I-Bonds: Everything to Know

Mark Meredith, CFP®

Originally published 04/29/2022

I-Bonds can be a great safe option to consider. It is a fixed income instrument with no default risk, no principal risk, and no inflation risk.

While they have been written about extensively by financial columnists for the last year or so for paying rates above 7% annually, the truth is that I-Bonds pay the same real interest rate today (0% after adjusting for inflation) as they did a in 2010.

The difference today is that inflation is eroding the real value of money in bank accounts, CDs, and other fixed income instruments at a higher rate than a few years ago. Getting 1% interest on a CD while inflation is 2% is disappointing, but getting 1% interest on a CD while inflation is 8.5% is defeating. An I-Bond will guarantee you match the rate of inflation (as measured by the CPI-U).

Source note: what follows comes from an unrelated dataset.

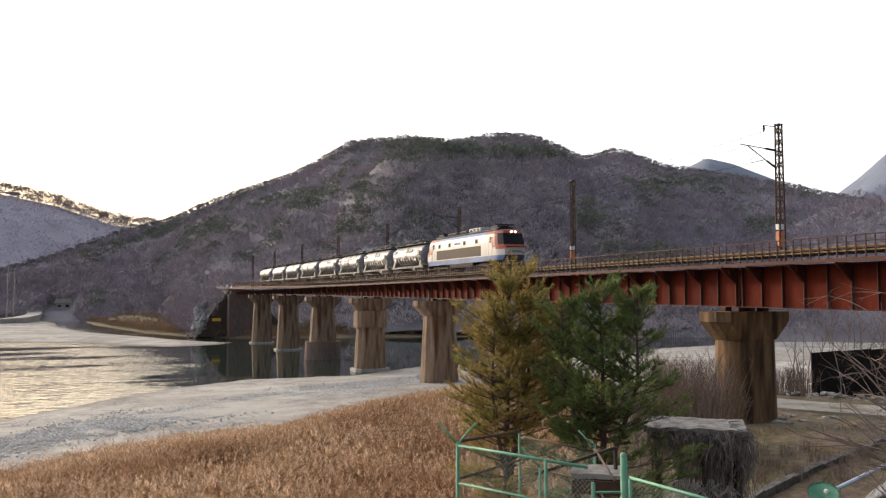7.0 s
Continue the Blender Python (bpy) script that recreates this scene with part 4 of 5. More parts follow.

If I could push a button and buy I-Bonds for all of my clients with ease, I would strongly consider doing so. However, it is not that simple.

The Interest Rate:

  • An I-Bond’s interest is a combination of two separate interest rates, a fixed rate and a variable rate. The fixed rate is currently 0% and has hovered around that for a long time now. The fixed rate does not change during the entire holding period of the I-Bond.
  • The variable rate is tied to the CPI-U (currently 7.12% annualized) and changes every 6 months, even throughout your holding period. Interest compounds every 6 months.
  • You cannot lose money in an I-Bond.
  • All the interest is tax-deferred and not considered taxable until the bond is redeemed.

The Holding Period:

  • You must own the I-Bond for 5 years to avoid a penalty on redeeming it. It can be redeemed after 1 year of holding, but you have to forfeit interest from the previous 3 months for doing so.
  • You can hold the I-Bond and earn interest for up to 30 years.

Purchase Requirements:

  • $25 minimum purchase for electronically issued I-Bonds.
  • $10,000 maximum annual purchase (electronically issue) per Social Security number.
  • A married couple could purchase $10,000 each during a year.
  • If you have an LLC you could purchase another $10,000 for the LLC.
  • If you have a revocable living trust you can buy an additional $10,000 in the name of the trust, even if it is reported under your Social Security number.
  • Electronic bond purchases must be done through Treasurydirect.gov, but since the interest is tax-deferred you will not need a 1099 from them until you redeem the bond.
  • You can buy up to an additional $5,000 in paper I-Bonds if you have a tax refund coming from filing your federal tax return. You’ll need to complete IRS form 8888 and include it when you file.
  • I-Bonds cannot be held in a brokerage account. They can be held in paper form or electronically through the TreasuryDirect website.

Other Thoughts:

Stocks for the long run are still a good bet, but for safe money the I-Bonds can make a lot of sense. Depending on one’s net worth it may not move the needle a whole lot to invest $10k in I-Bonds, but it’s always good to evaluate what options are out there and if they make sense for yourself.

Like every other financial account one may have, it is important to structure the beneficiary designations properly on I-Bonds.

It would not be surprising if the variable rate component of I-Bonds was significantly lower a year from now, but that would mean inflation is now lower and you are still maintaining your purchasing power. It’s all relative.

If you’re considering purchasing I-Bonds, you may want to wait until May as the new variable rate is projected to be higher for bonds issued starting in May.

Disclosure:  This article is for informational purposes only and should not be considered a recommendation. Information contained in this article is obtained from third party resources that Meredith Wealth Planning deems to be reliable.